I know a lot of you may be in the same boat as HipMom, who recently enlisted my help in her search for a laptop that not only satisfies her work needs, but that is comfortable to carry, and that falls within a strict budget. She writes:
I need help finding a laptop. This wouldn't be my main computer, (I have a desktop PC I use all the time), but I have started writing and I'd like to be able to just jot stuff down whenever I feel like it, so it seems like a laptop would be a good idea. I might also decide to keep my web design stuff on it, but I'm not sure yet. I need something basic, but I'd like it to be fast, have a comfortable keyboard, and I want to be able to put some graphics work on it, too.
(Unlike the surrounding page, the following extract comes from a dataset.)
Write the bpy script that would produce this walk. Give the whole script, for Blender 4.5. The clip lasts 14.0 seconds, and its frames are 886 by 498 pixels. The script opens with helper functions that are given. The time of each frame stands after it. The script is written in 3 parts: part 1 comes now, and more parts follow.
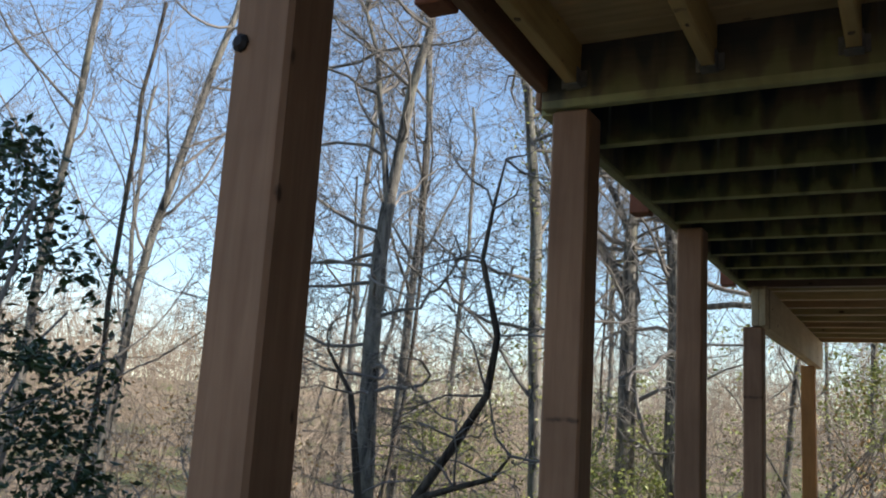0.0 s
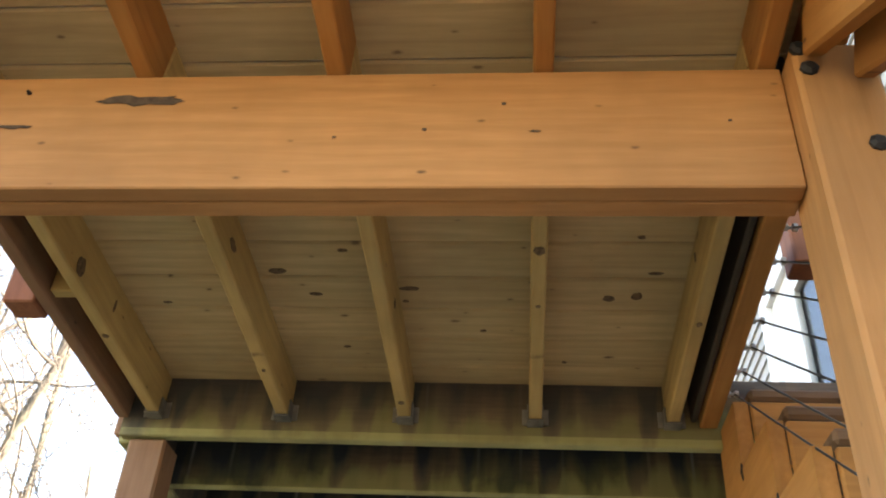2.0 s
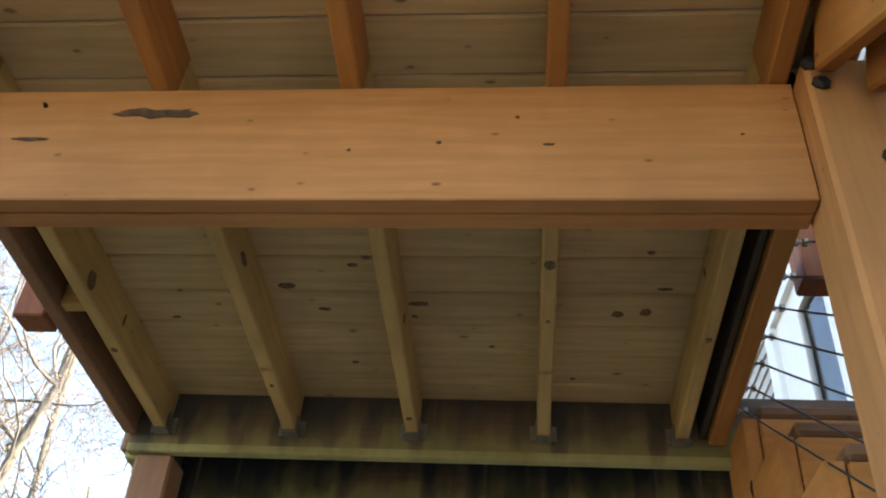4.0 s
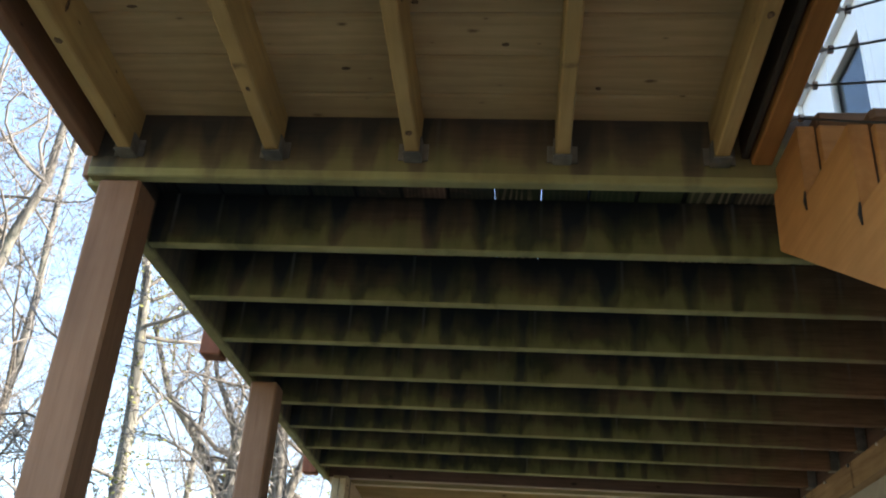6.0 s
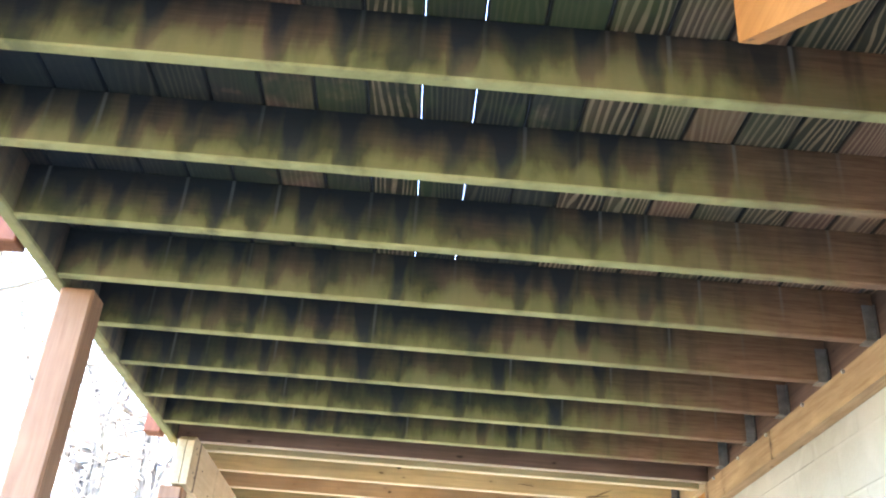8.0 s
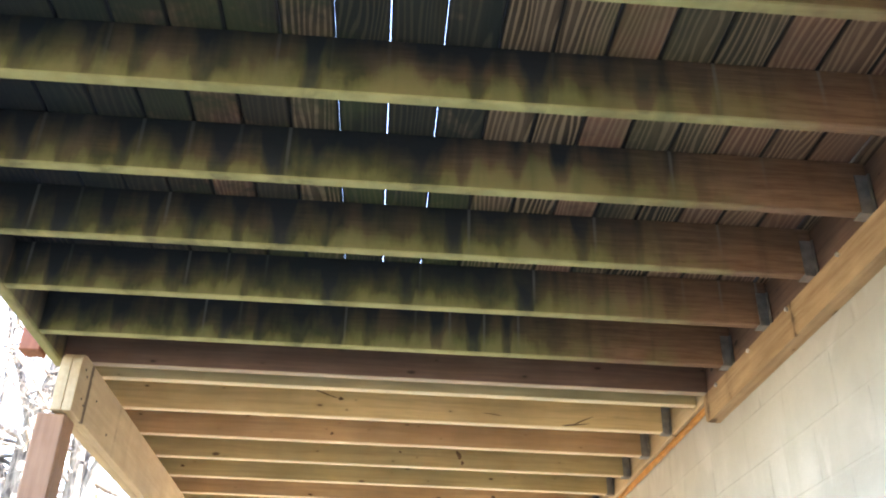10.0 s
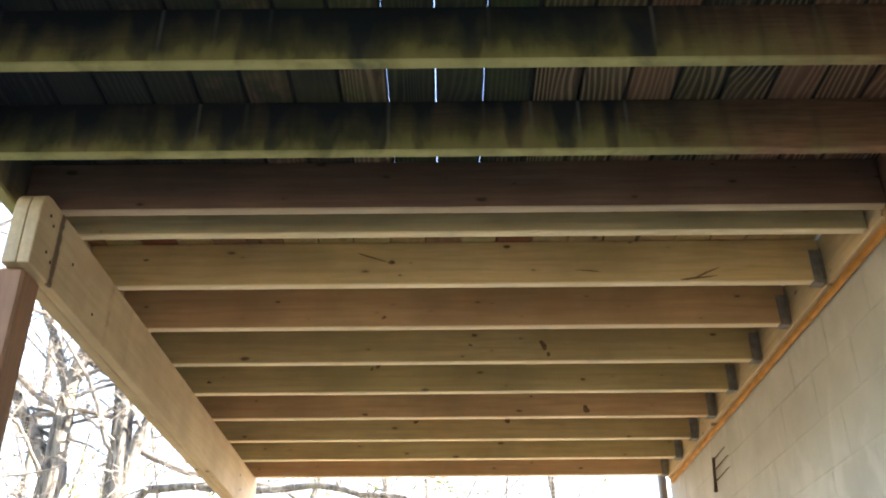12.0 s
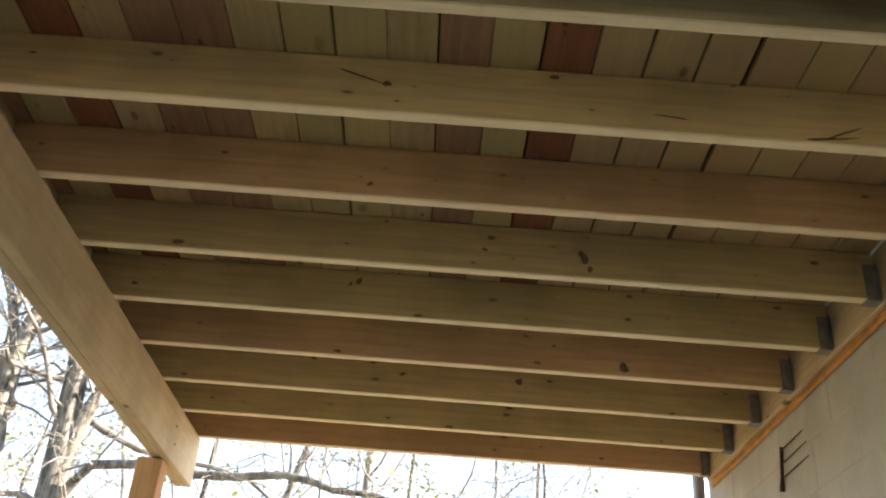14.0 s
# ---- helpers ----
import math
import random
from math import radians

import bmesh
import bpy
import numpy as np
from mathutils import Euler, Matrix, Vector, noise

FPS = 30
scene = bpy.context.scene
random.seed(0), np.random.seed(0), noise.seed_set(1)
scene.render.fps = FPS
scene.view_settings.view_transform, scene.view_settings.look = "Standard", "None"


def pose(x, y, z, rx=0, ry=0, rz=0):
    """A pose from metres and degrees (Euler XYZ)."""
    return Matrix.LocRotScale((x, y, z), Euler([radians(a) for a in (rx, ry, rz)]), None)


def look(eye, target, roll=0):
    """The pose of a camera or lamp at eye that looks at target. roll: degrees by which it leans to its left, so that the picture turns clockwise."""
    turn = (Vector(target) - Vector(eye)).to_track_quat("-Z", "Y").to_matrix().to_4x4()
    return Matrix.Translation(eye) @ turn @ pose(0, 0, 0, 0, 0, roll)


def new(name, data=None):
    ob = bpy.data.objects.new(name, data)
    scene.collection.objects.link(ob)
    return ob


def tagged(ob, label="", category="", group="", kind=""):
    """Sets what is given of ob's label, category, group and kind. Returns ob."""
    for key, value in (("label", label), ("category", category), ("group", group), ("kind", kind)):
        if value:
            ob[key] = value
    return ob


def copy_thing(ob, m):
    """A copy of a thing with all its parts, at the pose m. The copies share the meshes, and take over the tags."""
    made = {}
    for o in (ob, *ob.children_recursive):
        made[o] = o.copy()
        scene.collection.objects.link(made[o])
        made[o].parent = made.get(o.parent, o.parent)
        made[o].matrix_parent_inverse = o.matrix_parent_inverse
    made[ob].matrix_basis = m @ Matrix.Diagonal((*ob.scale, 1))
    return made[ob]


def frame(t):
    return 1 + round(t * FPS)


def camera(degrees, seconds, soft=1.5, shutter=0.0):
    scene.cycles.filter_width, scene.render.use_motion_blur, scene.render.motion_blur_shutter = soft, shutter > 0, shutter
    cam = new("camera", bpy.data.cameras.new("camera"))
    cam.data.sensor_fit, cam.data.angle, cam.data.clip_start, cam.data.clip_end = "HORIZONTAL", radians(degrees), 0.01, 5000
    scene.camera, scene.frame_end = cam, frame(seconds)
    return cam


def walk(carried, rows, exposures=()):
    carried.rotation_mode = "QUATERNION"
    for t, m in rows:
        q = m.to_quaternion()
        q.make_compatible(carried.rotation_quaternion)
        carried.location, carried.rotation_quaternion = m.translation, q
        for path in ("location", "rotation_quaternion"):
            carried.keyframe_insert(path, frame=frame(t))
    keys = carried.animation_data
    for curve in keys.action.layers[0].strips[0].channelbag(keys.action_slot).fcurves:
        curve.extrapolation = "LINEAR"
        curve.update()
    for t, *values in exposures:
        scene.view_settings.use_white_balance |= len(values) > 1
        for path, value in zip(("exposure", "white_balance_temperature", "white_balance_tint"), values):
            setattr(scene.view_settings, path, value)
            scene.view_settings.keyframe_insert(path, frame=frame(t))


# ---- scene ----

Oh, and it needs to be under 500 dollars, and I don't like the new tiny ones.
What a mission! Check out my recommendations when you read more.
I have some good news, and some bad news HipMom! Good news first: It's possible to find a great and portable laptop that gets you plenty of space for work and play, is easy to tote around (for those quickfire writing sessions), and that will allow you to work easily with a full-sized keyboard. The bad news is, you might have to throw down slightly more money than you want to, to get exactly what you want. But really, purchasing a laptop is an investment that shouldn't be taken lightly (unless you're Daddy Warbucks, of course). For these kinds of situations, I'd have to go with Dell — they provide reliable machines at low prices.
To get you started, I'll recommend the Dell Inspiron 1420. At $599, you won't be going over your budget by too much, but you'll still get all the specs you need. For example, the 5.5-pound PC holds a 120GB hard drive and comes with 2GB of RAM (which you can upgrade to 4GB for better performance), and a nice 14-inch widescreen display with 1280-x-800 resolution, so you can work on your graphics comfortably. The 6-cell battery will give you about five hours (give or take) of life before you need to juice up.
But if you seriously want to stick to your budget, you may want to check out the Dell Inspiron 1525 — a less powerful machine, but it would be perfect for your writing sessions, and you'll still be able to store your design work. The downers about this model are the watered-down processor, graphics card, and less on-board RAM (although you can still upgrade to more). The 1525 is still portable at six pounds, but more affordable at $479.